Whales, puffins, 2500 inhabitants, one airport – this is Andenes, a small town at the northern tip of Norway's Andøya island. Located approximately 300 kilometres above the Arctic Circle, it is also Europe's northernmost launch site for sounding rockets. Here, idyllic nature meets high-tech – and in autumn 2025, right in the middle of it all, a team from the German Aerospace Center (DLR). Their goal is to successfully launch the ATHEAt flight experiment from Andøya Space. The experiment is scheduled to fly over the Atlantic for approximately 170 seconds at an altitude of just over 50 kilometres, reaching speeds between Mach 8 and 10. This is the 'hypersonic' regime – and it is particularly fascinating: at such speeds, the viscous airflow around the vehicle surface reaches extremely high gas temperatures. These lead to major aerothermal loads on the structure of the aircraft and trigger unusual chemical reactions on its surface. At the same time, the aerodynamic forces acting on the vehicle at such high speeds and relatively low altitudes are extreme and difficult to manage.
Technology and know-how for new, reusable space transport vehicles
ATHEAt payload shortly before final integration with the rocket's second stage in the engine hall of Andøya Space
The payload – the front part of the rocket – houses the scientific experiments: the grey front body is made of special high-temperature materials and contains two cooling experiments. It also features four flaps whose angle can be changed during flight. In the future, such flaps could be used for control – but they become extremely hot during flight, so must first be thoroughly studied.

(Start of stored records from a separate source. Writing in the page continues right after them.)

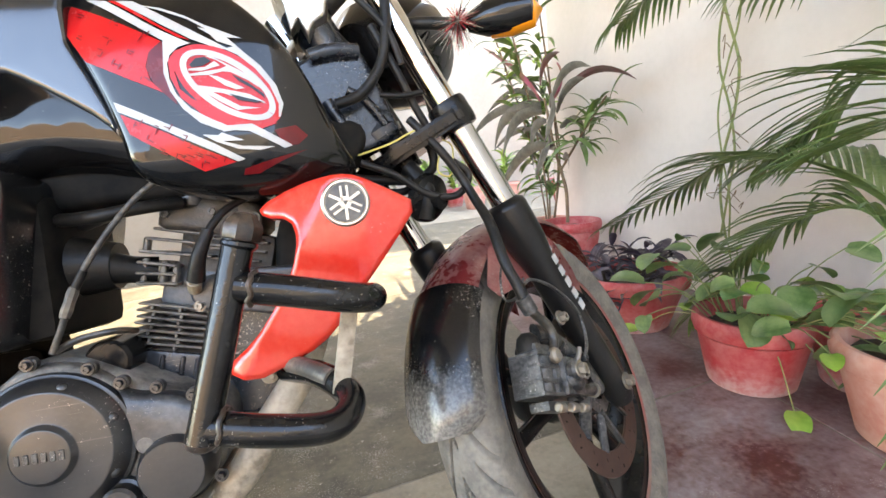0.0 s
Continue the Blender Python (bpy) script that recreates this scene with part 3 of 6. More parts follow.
tail_sticker("sticker", "white_decal", 0.0012, (0.358, 0.660), (0.371, 0.657), (0.370, 0.654), (0.361, 0.655))
tail_sticker("sticker", "red_decal", 0.0016, (0.361, 0.659), (0.369, 0.657), (0.369, 0.655), (0.362, 0.656))
tail_sticker("sticker", "white_decal", 0.001, (0.337, 0.655), (0.350, 0.655), (0.357, 0.650), (0.364, 0.652), (0.379, 0.652), (0.377, 0.656), (0.384, 0.659), (0.406, 0.653), (0.424, 0.642), (0.403, 0.646), (0.401, 0.642), (0.404, 0.633), (0.412, 0.617), (0.394, 0.623), (0.369, 0.633), (0.353, 0.643))
tail_sticker("sticker", "red_decal", 0.0014, (0.340, 0.654), (0.349, 0.653), (0.355, 0.648), (0.363, 0.647), (0.382, 0.638), (0.393, 0.633), (0.402, 0.633), (0.409, 0.620), (0.394, 0.625), (0.370, 0.635), (0.354, 0.644))
tail_sticker("sticker", "red_decal", 0.0016, (0.364, 0.650), (0.382, 0.650), (0.393, 0.639), (0.396, 0.643), (0.383, 0.653), (0.385, 0.657), (0.403, 0.653), (0.418, 0.645), (0.405, 0.648), (0.391, 0.651), (0.399, 0.642), (0.397, 0.635), (0.380, 0.641))

# ---- the motorcycle ----
LEAN_DEG = 10.26
bike = thing("motorcycle", "dusty black and red motorcycle leaning on its side stand", "motorcycle",
             pose(0, -0.302 * math.sin(radians(LEAN_DEG)), 0, -LEAN_DEG))
RIGHT = Vector((0, -1, 0))


def clamp(v, a=0.0, b=1.0):
    return max(a, min(b, v))


# -- wheels: built about a centre, with forward, up and right directions --
def wheel_frame(c, f, u, r):
    m = Matrix.Identity(4)
    for i in range(3):
        m[i][0], m[i][1], m[i][2], m[i][3] = f[i], -r[i], u[i], c[i]
    return m


def tyre_mesh(profile, n, groove, two=False):
    """profile: (radius, across, tread 0 to 1) from one bead to the other; groove(turn, across, tread): depth cut there."""
    bm = bmesh.new()
    rings = []
    for k in range(n):
        t = 2 * math.pi * k / n
        ring = []
        for r, y, w in profile:
            g = groove(t, y, w) if w > 0 else 0
            ring.append(bm.verts.new(((r - g) * math.cos(t), y, (r - g) * math.sin(t))))
        rings.append(ring)
    for k in range(n):
        a, b = rings[k], rings[(k + 1) % n]
        for i in range(len(profile) - 1):
            f = bm.faces.new((a[i], a[i + 1], b[i + 1], b[i]))
            t = 2 * math.pi * (k + 0.5) / n
            y, w = (profile[i][1] + profile[i + 1][1]) / 2, min(profile[i][2], profile[i + 1][2])
            # Cut faces take the darker material that paints groove shade.
            cut = two and w > 0 and groove(t, y, w) > 0.004
            f.material_index = 2 if cut else 1 if w > 0 and two else 0
    return bm


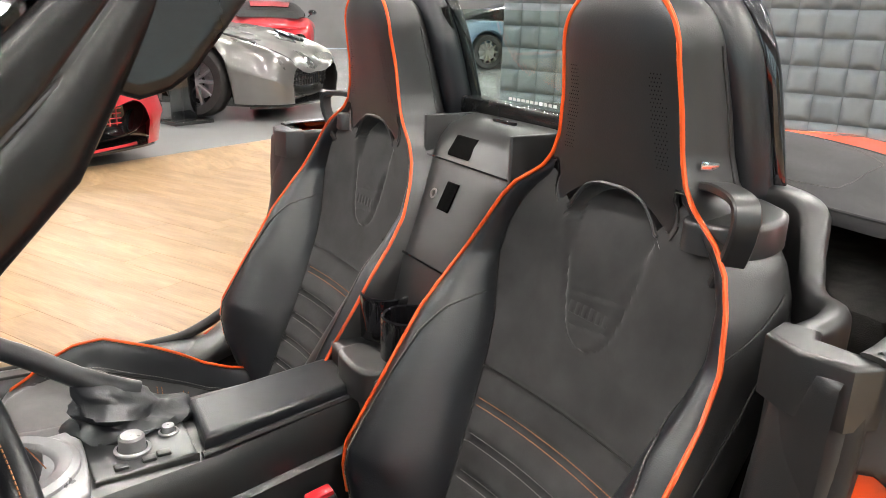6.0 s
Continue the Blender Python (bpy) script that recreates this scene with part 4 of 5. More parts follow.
def seat(s):
    cx = s * .330
    o = -1 if s < 0 else 1
    C = lambda y, t, lift=0.0: cush_pt(cx, y, t, lift, o)
    zs = list(np.linspace(.33, TOP_Z, 120)) + [TOP_Z + TOP_R * math.sin(q) for q in np.linspace(.06, math.pi / 2, 24)]
    # cushion base block
    rows = []
    for y in (.60, .70, .80, .90, 1.0, 1.08, 1.125, 1.145):
        w = .185
        top = float(inter(y, CUSH)[0]) - .055
        rows.append([V(cx + a * w, y, z) for a, z in ((-1, .222), (-1.0, top - .03), (-.96, top), (.96, top), (1.0, top - .03), (1, .222))])
    root = part("seat", loft(rows, close_u=True, caps=True), PLASTIC, car, "black sports seat with charcoal suede centre and orange piping")
    tt = lambda a, b, n: [a + (b - a) * i / n for i in range(n + 1)]
    ys = list(np.linspace(.60, .972, 70)) + list(np.linspace(.972, 1.163, 30))[1:]
    tb = lambda y: .70 + .24 * max(0, (y - 1.09) / .07)
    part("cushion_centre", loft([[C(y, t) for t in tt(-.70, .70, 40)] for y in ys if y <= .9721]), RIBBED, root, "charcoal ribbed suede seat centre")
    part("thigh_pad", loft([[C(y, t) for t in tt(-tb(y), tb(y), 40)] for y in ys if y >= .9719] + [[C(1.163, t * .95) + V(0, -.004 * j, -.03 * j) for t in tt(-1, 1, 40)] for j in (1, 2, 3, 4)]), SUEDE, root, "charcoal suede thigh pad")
    part("pad_seam", tube([C(.9715, t, .0022) for t in tt(-.70, .70, 40)], .0016, 5), RUBBER, root)
    for sd in (-1, 1):
        out = sd == o
        flank = (lambda p, j: p + V(sd * .016 * j, 0, -.018 * j)) if out else (lambda p, j: p + V(0, 0, -.03 * j))
        part("side_bolster", loft([[C(y, sd * (tb(y) + (.985 - tb(y)) * q)) for q in tt(0, 1, 20)] + [flank(C(y, sd * .985), j) for j in (1, 2, 3, 4)] for y in ys if y < 1.155]), LEATHER, root, "black leather cushion bolster")
        tp = (lambda y: (.93 if s < 0 else .85) + .02 * max(0, (y - 1.06) / .08)) if out else (lambda y: .86 + .06 * max(0, (y - 1.06) / .08))
        pip = [C(y, sd * tp(y), .003) for y in np.linspace(.63, 1.135, 64)]
        tip = pip[-1]
        pip += [tip + V(-sd * .003 * j, .004 * j, -.011 * j) for j in (1, 2, 3)]
        part("piping", tube(pip, .0030, 8), ORANGE_LEATHER, root, "orange piping")
        part("stitching", stitches([C(y, sd * (.71 if out else .755 + .02 * math.sin((y - .64) * 7)), .002) for y in np.linspace(.64, 1.08, 90)], .006, .0008), GREY_THREAD, root, kind="stuff")
        part("bolster_seam", tube([C(y, sd * .70, .0010) for y in np.linspace(.62, 1.09, 60)], .0016, 5), RUBBER, root)
    for k in range(6):
        y = .93 - .0505 * k
        for d in (-.0045, .0045):
            part("stitching", stitches([C(y + d, t, .0022) for t in tt(-.68, .68, 70)], .0052, .0010), THREAD, root, kind="stuff")
    # backrest
    ti = lambda z: back_row(z)[3] / max(back_row(z)[2], 1e-4)
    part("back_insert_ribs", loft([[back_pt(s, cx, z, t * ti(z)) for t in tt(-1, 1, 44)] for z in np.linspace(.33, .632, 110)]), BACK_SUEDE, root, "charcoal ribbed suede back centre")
    rows = []
    for j in range(91):
        row = []
        for t in tt(-1, 1, 80):
            hi = .90
            for _ in range(6):
                hi = .5 * hi + .5 * (head_low(t * back_row(hi)[3] / .150) + .006)
            z = .632 + (hi - .632) * j / 90
            row.append(back_pt(s, cx, z, t * ti(z)))
        rows.append(row)
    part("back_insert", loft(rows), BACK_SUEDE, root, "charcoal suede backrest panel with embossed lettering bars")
    part("insert_cross_seam", tube([back_pt(s, cx, .632, t * ti(.632), .0032) for t in tt(-1, 1, 30)], .0013, 5), RUBBER, root)
    rows = []
    for j in range(13):
        rows.append([back_pt(s, cx, head_low(t) + (.98 - head_low(t)) * j / 12, t, .0015 if j else -.006, False) for t in tt(-1, 1, 72)])
    rows += [[back_pt(s, cx, z, t, .0015, False) for t in tt(-1, 1, 72)] for z in zs if z > .982]
    part("head_panel", loft(rows), HEAD_LEATHER, root, "black perforated leather headrest")
    part("arch_lip", tube([back_pt(s, cx, arch_z(x) + .001, x / back_row(arch_z(x))[2], .0005, False) for x in tt(-.080, .080, 40)], .0028, 6), HEAD_LEATHER, root)
    depth = lambda z: float(inter(z, [(.33, .10), (.6, .13), (.75, .125), (.85, .118), (.95, .098), (1.07, .085), (1.13, .075), (1.168, .055)])[0])
    for sd in (-1, 1):
        part("insert_seam", tube([back_pt(s, cx, z, sd * ti(z), .0006) for z in np.linspace(.36, .90, 100)], .0016, 5), RUBBER, root)
        part("head_seam", tube([back_pt(s, cx, head_low(sd * t) - .001, sd * t, .0010, False) for t in tt(.53, .97, 14)], .0013, 5), RUBBER, root)
        low = [z for z in zs if z < .953]
        part("back_bolster", loft([[back_pt(s, cx, z, sd * (ti(z) + (1 - ti(z)) * q)) for q in tt(0, 1, 18)] for z in low]), LEATHER, root, "black leather backrest bolster")
        rows = []
        for z in zs:
            e = back_pt(s, cx, z, sd, 0, False)
            q = max(0.0, (z - TOP_Z) / TOP_R)
            row = []
            for j in range(13):
                f = j / 12
                back = max(0, (f - .72) / .28) ** 2
                out = math.sin(math.pi * min(1, f * 1.25) * .8) * .010 - .030 * back
                row.append(V(e.x + sd * out * min(1, (1 - q) * 2.5 + .1), e.y - depth(z) * (f if f < .72 else .72 + .28 * math.sin((f - .72) / .28 * math.pi / 2)), e.z + .004 * math.sin(math.pi * f) * q - .026 * back * q))
            rows.append(row)
        part("back_side", loft(rows), HEAD_LEATHER, root, "black leather backrest side")
        stitch = lambda z: float(inter(z, [(.40, .80), (.47, .84), (.55, .83), (.62, .76), (.68, .62), (.715, .40), (.735, .05)])[0])
        line = [back_pt(s, cx, z, sd * (ti(z) + (1 - ti(z)) * stitch(z)), .0022) for z in np.linspace(.40, .735, 90)]
        part("stitching", stitches(line, .006, .0008), GREY_THREAD, root, kind="stuff")
        part("bolster_crease", tube([p - V(0, .0016, 0) for p in line], .0018, 5), RUBBER, root)
        part("rear_seam", tube([V(back_pt(s, cx, z, sd).x + sd * .0085, back_pt(s, cx, z, sd).y - depth(z) * .70, z) for z in np.linspace(.90, 1.10, 30)], .0012, 5), RUBBER, root)
    pip = [back_pt(s, cx, z, -1, .002, False) for z in zs if z > .42] + [back_pt(s, cx, z, 1, .002, False) for z in reversed(zs[:-1]) if z > .42]
    part("piping", tube(pip, .0030, 8), ORANGE_LEATHER, root, "orange piping")
    # back shell
    rows = []
    for z in zs[::4] + [zs[-1]]:
        e = back_pt(s, cx, z, 1, 0, False)
        q = max(0.0, (z - TOP_Z) / TOP_R)
        w = max(.0, e.x - cx - .018 * min(1, (1 - q) * 2.5 + .1))
        rows.append([V(cx + w * math.sin(a), e.y - depth(z) - .010 * math.cos(a) * (1 - q), z - .026 * q) for a in np.linspace(-math.pi / 2, math.pi / 2, 14)])
    part("back_shell", loft(rows), HEAD_LEATHER, root)
    for k in range(5):
        z = .5850 - .0455 * k
        for d in (-.005, .005):
            part("stitching", stitches([back_pt(s, cx, z + d, t * ti(z) * .97, .0012) for t in tt(-1, 1, 50)], .006, .0008), THREAD if k == 0 else GREY_THREAD, root, kind="stuff")
    # embossed word as plain bars
    m = Matrix.Translation(back_pt(s, cx, .762, 0, -.002))
    for i in range(6):
        part("emboss_bar", turned(box(-.037 + i * .0128, -.028 + i * .0128, 0, .0028, -.0085, .0085, .0010), m @ pose(0, 0, 0, 16, 0, 0)), BACK_SUEDE, root)
    # perforation fields: raised dots, black in place of the holes' shade
    for sd in (-1, 1):
        dots = [lathe([(.0009, .0003), (.0001, .0005)], Matrix.Translation(back_pt(s, cx, .965 + .0045 * i, sd * (.62 + .045 * j + .022 * (i % 2)), .0018, False)) @ pose(0, 0, 0, -90, 0, 0), 5) for i in range(24) for j in range(5) if abs(j - 2 + (i - 12) * .05) < 2.2]
        part("perforation", merged(*dots), RECESS_SHADE, root, kind="stuff")
    # belt guide: a flat bracket on the shoulder with a strap loop over the piping
    gx = cx + o * .138
    g = part("belt_guide", slab(smooth_outline([(.468, -.02), (.470, .030), (.455, .052), (.425, .062), (.392, .056), (.372, .034), (.366, -.02)], 40), lambda a, b, h: V(gx + o * b, a, h + (.440 - a) * .12), .888, .9235, .006), PLASTIC, root, "black plastic belt guide")
    path = spl([(.112, .432, .949), (.145, .446, .955), (.180, .464, .955), (.197, .474, .951), (.204, .478, .940), (.202, .477, .918), (.190, .470, .888), (.174, .462, .856)], 36)
    wide = V(-.46, .88, 0) * .0145
    strap = []
    for i, q in enumerate(path):
        d = V(*(path[min(35, i + 1)] - path[max(0, i - 1)])).normalized()
        nrm = d.cross(wide).normalized() * .0050
        strap.append([V(cx + o * v.x, v.y, v.z) for v in (V(*q) + wide * a + nrm * b for a, b in ((-1, -.6), (-.85, -1), (.85, -1), (1, -.6), (1, .6), (.85, 1), (-.85, 1), (-1, .6)))])
    part("guide_strap", loft(strap, close_u=True, caps=True), PLASTIC, g, "satin black plastic strap loop")
    for dy in (-.009, .009):
        part("guide_stud", lathe([(.001, .004), (.004, .0035), (.005, 0)], pose(gx + o * .043, .436 + dy, .9225), 10), CHROME, g)
    side = lambda z, f: back_pt(s, cx, z, o, 0, False) + V(o * .0105 * math.sin(math.pi * min(1, f * 1.25) * .8), -depth(z) * f, 0)
    part("side_seam", tube([side(z, f) for z, f in spl([(.800, .02), (.815, .25), (.835, .5), (.850, .70)], 24)], .0016, 5), RUBBER, root)
    part("side_seam", tube([side(z, f) for z, f in spl([(.47, .10), (.55, .16), (.65, .22), (.75, .35), (.80, .55), (.82, .70)], 40)], .0016, 5), RUBBER, root)
    c2 = back_pt(s, cx, .972, o * 1.0, 0, False) + V(o * .0095, -.030, 0)
    part("maker_tag", turned(box(-.0012, .0012, -.015, .015, -.005, .005, .001), Matrix.Translation(c2) @ pose(0, 0, 0, 8, 0, 0)), CHROME, root, "small bright metal tag")
    # outer valance, adjuster knob, lever, rails
    vx = cx + o * .234
    val = smooth_outline([(1.12, .37), (1.13, .33), (1.09, .285), (.98, .265), (.80, .245), (.62, .245), (.60, .28), (.66, .300), (.80, .305), (.95, .350), (1.06, .380)], 40)
    part("seat_valance", slab(val, lambda a, b, h: V(vx + o * h, a, b), -.05, .014, .012), SATIN, root, "black plastic seat side cover")
    kn = part("height_knob", lathe([(.036, 0), (.036, .006), (.030, .008), (.030, .024), (.027, .029), (.014, .031), (.001, .029)], pose(vx + o * .010, 1.040, .352, 0, 90 * o, 0), 32), PLASTIC, root, "round black seat adjuster knob")
    for i in range(12):
        part("grip_rib", turned(box(-.003, .003, .028, .033, .008, .024, .001), pose(vx + o * .010, 1.040, .352, 0, 90 * o, 0) @ pose(0, 0, 0, 0, 0, 30 * i)), PLASTIC, kn)
    part("recline_lever", tube(spl([(vx + o * .022, .86, .275), (vx + o * .032, .76, .280), (vx + o * .032, .64, .280)], 12), .013, 10, squash=(.6, 1.2)), GREY_PLASTIC, root, "dark recline lever")
    for a in (-.17, .17):
        part("seat_rail", box(cx + a - .02, cx + a + .02, .58, 1.12, .203, .245, .006), STEEL, root)
    # buckle
    bx = cx - o * .212
    bk = part("belt_buckle", turned(box(-.014, .014, -.022, .022, -.09, .045, .006), pose(bx, .762, .412, -12, 0, 0)), PLASTIC, root, "black seat belt buckle with red button")
    part("buckle_button", turned(box(-.0115, .0115, -.020, .020, .030, .0505, .004), pose(bx, .762, .412, -12, 0, 0)), RED, bk, "red release button")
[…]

All of this will become crucial for the future, as more and more spaceflight components are to be used several times – becoming reusable. When re-entering the atmosphere, these components must reliably withstand extreme conditions. To develop necessary technologies, DLR uses flight experiments – initially on a smaller scale – always complemented and repeatedly refined with sophisticated simulations, computer design and component tests on the ground. With this approach and many years of experience, DLR has gained international recognition in the field.
The ATHEAt project builds on the wealth of experience gained from a series of successful flight experiments. Each time, DLR researchers have pushed the envelope further. ATHEAt is designed to fly at high speeds between Mach 8 and 10 for significantly longer than its predecessors. This is expected to mark a new milestone that is eagerly awaited not only by the scientific community. For the space industry, atmospheric re-entry at extreme speeds remains one of the toughest hurdles in the development of reusable, and therefore more economical, transport systems to space.
A treasure trove of data within reach
Packed interior – payload and service module are fully instrumented
DLR's specialist knowledge and many years of experience have gone into the instrumentation of the ATHEAt flight experiment – because reliable, comprehensive datasets form the foundation for all further technological developments.
Once ATHEAt completes its mission, the real treasure should already have arrived safely and been stored: the flight data. More than 300 sensors are installed in the flight experiment. In addition, DLR has developed miniaturised, non-invasive sensors such as infrared cameras, laser scanners and radiation thermometers, also on board.
Everything on board a flight experiment must be as small and light as possible. To transmit data during the approximately five-minute flight, the telemetry systems run at full speed, sending measurements by radio to the receiving ground stations in and around the space.
Ready to go – flight campaigns are teamwork
Final assembly of ATHEAt before roll-out to the launch pad
The scientific payload with its experiments up top is followed by the service modules – both are mounted on a specially prepared high-altitude research rocket.
Several DLR institutes and facilities are working closely together on ATHEAt, contributing their research expertise and experience from earlier projects. Much of the work on site in Norway is structured and routine, shaped by the long-standing cooperation with colleagues at Andøya Space. Yet every flight experiment, like ATHEAt, remains unique – from the nose cone – made of a ceramic fibre composite material specially developed and manufactured at DLR – to the sensor technology and sounding rocket itself used as a transport vehicle. The latter is what ultimately gets the science into the air and accelerates it to the required speed. DLR also has its own dedicated facility for planning and carrying out such missions: the Mobile Rocket Base (MORABA).
Front section of the AHEAt flight experiment made of a special heat-resistant ceramic fibre composite
The front section of the payload, containing the scientific experiments, features a special thermal protection system that must withstand extreme aerothermal loads – serving as both protection and a research subject.
Despite the team's wealth of experience, unexpected challenges are inevitable – adding extra wrinkles and additional tasks on an already long to-do list. At the same time, this is what makes the project, and their work, so compelling. As preparations continue on site, the team can only hope the weather will also be ready for launch in early October.